Napoleon Series Archive 2017

Re: Follow the money
In Response To: Re: Follow the money ()

The Domaine extraordinaire certainly helped to maintain an oversized field army, pay for prestige works and grant rewards.

Still, 1 billion 1806-1810 was the maximum of the contributions (after defeat of Austria, Prussia, Russia), and covered an average 16% of the french budget for this years. This is significant, but much less than the 84% drawn by the fiscal administration put in place at the start of Napoleon personal power.
More, the war machine kept on functioning without major financial crises from 1812 to 1815, when war required huge increase of fundings, without any additional war gain.

Napoleon may have manipulated figures, but the Restoration had no reason (and no mean) to do so: as stated by Dupont, the total war debt from 1805 was 30% of the budget, and 15% of the war budget, a major debt but manageable - and this is rather a remarkable achievement after three years of military disaster, loss of territories and foreign invasion and contributions;
This debt was cleared in 10 years, thanks to peace, and to the easy selling of loans to french owners' class. This is a sure sign that Napoleon did not bankrupt the state (and that the owners had the 1789 lesson taught: help the government to avoid revolutions).

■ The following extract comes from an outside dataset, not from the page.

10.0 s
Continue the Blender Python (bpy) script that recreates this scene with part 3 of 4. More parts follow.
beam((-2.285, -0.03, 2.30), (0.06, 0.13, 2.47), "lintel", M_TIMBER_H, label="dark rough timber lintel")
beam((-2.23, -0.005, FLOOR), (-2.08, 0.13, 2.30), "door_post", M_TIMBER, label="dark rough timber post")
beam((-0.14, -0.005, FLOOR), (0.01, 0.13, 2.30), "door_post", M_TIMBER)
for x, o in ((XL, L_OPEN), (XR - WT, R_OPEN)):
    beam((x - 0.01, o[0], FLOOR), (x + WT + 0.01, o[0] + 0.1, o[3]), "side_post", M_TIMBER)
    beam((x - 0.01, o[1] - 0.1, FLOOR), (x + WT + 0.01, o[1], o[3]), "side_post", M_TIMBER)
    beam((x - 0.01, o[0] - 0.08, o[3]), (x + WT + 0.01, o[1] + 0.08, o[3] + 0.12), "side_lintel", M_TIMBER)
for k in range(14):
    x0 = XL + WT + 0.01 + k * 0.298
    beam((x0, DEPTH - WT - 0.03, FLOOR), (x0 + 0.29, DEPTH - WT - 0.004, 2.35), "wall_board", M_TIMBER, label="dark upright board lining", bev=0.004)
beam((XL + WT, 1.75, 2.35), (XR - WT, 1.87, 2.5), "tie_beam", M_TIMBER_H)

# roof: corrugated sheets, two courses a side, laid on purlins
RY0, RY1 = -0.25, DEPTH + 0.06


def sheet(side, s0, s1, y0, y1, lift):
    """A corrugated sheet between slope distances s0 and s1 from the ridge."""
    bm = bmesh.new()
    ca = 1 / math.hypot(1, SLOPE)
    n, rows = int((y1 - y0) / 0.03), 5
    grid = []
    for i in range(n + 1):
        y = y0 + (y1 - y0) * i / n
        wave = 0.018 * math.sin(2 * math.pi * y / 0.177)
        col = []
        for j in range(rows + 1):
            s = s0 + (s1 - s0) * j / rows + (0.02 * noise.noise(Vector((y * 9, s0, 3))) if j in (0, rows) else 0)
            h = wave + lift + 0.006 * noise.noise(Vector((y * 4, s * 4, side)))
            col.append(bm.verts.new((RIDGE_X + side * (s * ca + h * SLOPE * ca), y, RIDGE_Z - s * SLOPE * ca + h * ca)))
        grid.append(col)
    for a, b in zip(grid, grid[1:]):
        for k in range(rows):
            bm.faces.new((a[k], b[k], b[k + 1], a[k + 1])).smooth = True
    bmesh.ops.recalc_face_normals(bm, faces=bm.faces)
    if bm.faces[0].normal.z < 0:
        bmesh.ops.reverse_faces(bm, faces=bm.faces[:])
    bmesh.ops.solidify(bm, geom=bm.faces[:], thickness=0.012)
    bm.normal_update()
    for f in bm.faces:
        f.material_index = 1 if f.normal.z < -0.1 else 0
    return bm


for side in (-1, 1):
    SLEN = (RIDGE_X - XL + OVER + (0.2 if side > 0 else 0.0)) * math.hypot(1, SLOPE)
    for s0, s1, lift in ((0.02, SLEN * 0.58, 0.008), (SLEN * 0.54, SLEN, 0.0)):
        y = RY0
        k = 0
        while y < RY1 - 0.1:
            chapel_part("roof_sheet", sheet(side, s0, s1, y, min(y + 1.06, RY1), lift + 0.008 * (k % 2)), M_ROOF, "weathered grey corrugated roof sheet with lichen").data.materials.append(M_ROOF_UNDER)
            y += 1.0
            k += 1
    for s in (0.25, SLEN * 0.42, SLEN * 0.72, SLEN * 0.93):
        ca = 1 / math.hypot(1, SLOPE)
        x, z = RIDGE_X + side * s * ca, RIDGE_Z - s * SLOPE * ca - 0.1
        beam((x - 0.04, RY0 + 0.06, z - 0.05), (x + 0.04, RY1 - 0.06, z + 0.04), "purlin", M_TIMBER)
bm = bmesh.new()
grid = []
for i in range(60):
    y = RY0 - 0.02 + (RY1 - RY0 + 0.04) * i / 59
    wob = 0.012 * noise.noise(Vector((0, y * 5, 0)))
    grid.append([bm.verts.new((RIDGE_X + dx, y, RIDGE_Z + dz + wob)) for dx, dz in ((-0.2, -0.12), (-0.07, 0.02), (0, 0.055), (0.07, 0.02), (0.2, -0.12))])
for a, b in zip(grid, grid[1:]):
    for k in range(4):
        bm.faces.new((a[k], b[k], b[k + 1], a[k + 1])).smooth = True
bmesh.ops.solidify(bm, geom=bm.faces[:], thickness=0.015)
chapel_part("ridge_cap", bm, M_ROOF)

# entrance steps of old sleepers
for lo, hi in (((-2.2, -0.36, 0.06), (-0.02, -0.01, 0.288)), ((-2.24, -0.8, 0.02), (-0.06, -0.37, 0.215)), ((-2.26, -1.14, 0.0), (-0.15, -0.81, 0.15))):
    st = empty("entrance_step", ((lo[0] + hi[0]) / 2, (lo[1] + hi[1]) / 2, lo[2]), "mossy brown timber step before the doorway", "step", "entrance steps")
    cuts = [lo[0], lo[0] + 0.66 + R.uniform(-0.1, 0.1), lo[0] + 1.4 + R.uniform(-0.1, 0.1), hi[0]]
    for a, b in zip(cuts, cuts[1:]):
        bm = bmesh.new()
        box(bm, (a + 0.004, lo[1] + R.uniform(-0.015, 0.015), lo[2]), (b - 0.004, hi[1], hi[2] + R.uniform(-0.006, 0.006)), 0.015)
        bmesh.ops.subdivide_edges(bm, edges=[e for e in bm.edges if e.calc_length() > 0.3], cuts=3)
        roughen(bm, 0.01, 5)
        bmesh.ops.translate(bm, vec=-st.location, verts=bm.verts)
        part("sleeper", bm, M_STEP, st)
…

Also, Napoleon attempted to downsize the army repeatedly : after peace of Amiens, after Tilsit, and after victory upon Austria in 1809. This can be observed in the major increase of officers retirements in 1801, 1807 and 1809.
This explain why Austria could perceive a weakness in 1805 and 1809, when Grande Armée was at Boulogne, then in Spain; or Russia tentative attempt against Poland in 1810-1811, when 40,000 french covered the whole Northern Germany, the remaining being in Austria, Italy, Spain or France.
Austrian and Russian threat in turn led to major increase of french army and invasion of additional territories. But it was rather a diplomatical and military countermeasure than a financial one.

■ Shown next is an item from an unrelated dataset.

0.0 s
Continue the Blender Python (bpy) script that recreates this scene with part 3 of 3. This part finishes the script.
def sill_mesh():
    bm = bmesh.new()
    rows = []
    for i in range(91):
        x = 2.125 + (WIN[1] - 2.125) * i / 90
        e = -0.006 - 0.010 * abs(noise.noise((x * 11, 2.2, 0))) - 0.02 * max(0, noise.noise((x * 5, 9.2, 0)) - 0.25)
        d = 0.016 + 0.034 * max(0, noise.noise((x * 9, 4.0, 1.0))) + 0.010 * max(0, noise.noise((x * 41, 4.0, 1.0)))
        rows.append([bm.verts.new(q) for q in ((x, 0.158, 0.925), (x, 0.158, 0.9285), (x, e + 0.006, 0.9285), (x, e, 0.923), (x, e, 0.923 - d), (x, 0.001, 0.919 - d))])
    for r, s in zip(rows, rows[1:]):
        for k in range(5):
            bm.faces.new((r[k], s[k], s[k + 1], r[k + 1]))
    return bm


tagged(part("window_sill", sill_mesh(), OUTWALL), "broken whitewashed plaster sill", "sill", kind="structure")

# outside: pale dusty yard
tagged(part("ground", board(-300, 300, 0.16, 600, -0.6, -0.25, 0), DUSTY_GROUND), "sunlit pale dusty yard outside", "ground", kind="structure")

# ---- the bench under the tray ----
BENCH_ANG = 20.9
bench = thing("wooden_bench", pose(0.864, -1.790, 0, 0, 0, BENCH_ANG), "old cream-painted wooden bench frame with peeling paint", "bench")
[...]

Concerning the economical crisis, peace of Amiens yielded to thrieving economy, the crisis started when overheated expectations were brutally hit by the renewal of the war. In 1810-1811, the crisis was partly indirect result of the Continental Embargo, and counterproductive tarriff policy against German and Italian states t ofavour french products, disrupting the trade circuits throughout Europe; and partly the depressing effect of threatening war against Russia, more than the fiscal burden itself:

As a conclusion, invasion of territories accompanied the increase of french army and Domaine Extraordinaire. But except perhaps Spain, need of additional resources does not seem to have triggered the expansion of the Empire, or major annexation attempts would have preceded, not followed, the wars.

Did the loss of Domaine Extraordinaire decide Napoleon to fight to the end ? There is no testimony to decide, but the consequences of peace were much larger than a fraction of the budget, in loss of prestige, political power, military buffer zones, major economic regions on Rhine and Po,... The public debt being very low in the list.